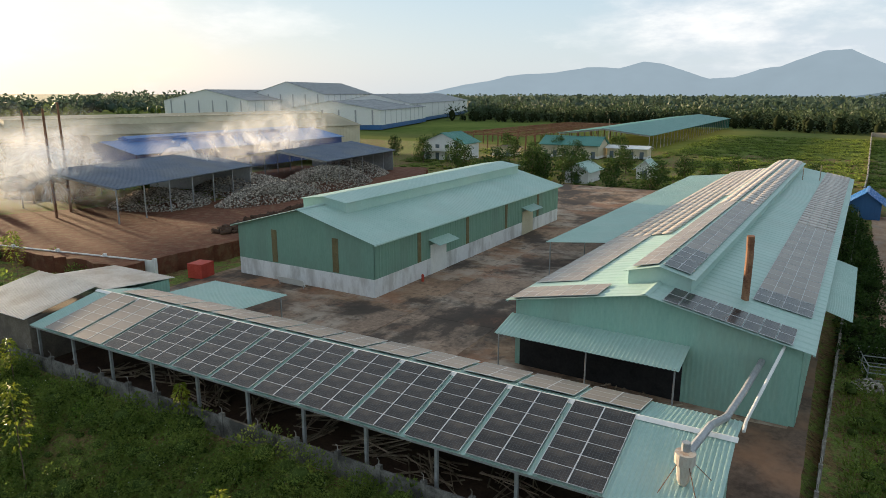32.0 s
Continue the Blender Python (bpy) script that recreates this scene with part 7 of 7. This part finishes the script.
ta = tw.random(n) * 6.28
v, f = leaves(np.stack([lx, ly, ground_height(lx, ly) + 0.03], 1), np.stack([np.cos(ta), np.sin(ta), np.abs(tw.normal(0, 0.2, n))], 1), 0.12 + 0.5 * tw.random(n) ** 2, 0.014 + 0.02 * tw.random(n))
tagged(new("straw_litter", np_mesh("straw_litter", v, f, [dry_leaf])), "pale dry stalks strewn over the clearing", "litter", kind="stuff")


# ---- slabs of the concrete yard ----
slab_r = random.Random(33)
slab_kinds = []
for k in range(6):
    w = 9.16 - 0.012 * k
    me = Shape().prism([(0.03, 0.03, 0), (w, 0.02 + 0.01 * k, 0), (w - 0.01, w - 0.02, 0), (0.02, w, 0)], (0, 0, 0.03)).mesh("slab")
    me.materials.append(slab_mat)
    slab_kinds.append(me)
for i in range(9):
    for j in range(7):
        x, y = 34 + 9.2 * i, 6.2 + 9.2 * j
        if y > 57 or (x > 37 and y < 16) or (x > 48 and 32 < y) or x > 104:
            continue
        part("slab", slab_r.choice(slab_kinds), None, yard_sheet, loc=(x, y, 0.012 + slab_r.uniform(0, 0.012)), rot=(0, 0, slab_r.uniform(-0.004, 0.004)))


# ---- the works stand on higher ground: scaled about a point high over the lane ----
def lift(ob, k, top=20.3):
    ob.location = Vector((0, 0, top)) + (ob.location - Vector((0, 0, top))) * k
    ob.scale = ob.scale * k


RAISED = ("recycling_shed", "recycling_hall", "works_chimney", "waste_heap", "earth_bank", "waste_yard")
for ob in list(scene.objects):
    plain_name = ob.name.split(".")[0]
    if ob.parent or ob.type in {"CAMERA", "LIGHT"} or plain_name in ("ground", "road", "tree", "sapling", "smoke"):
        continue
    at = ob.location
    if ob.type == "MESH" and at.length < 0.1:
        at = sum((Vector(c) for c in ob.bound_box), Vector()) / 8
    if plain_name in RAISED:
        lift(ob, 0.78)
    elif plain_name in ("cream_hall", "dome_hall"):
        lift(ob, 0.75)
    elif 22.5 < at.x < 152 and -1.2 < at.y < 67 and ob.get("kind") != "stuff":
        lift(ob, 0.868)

WHAT YOU ARE ASKED TO DO: Keep only the lines that hold the string "scene", and copy them out.

TASK SOLUTION:
Continue the Blender Python (bpy) script that recreates this scene with part 7 of 7. This part finishes the script.
for ob in list(scene.objects):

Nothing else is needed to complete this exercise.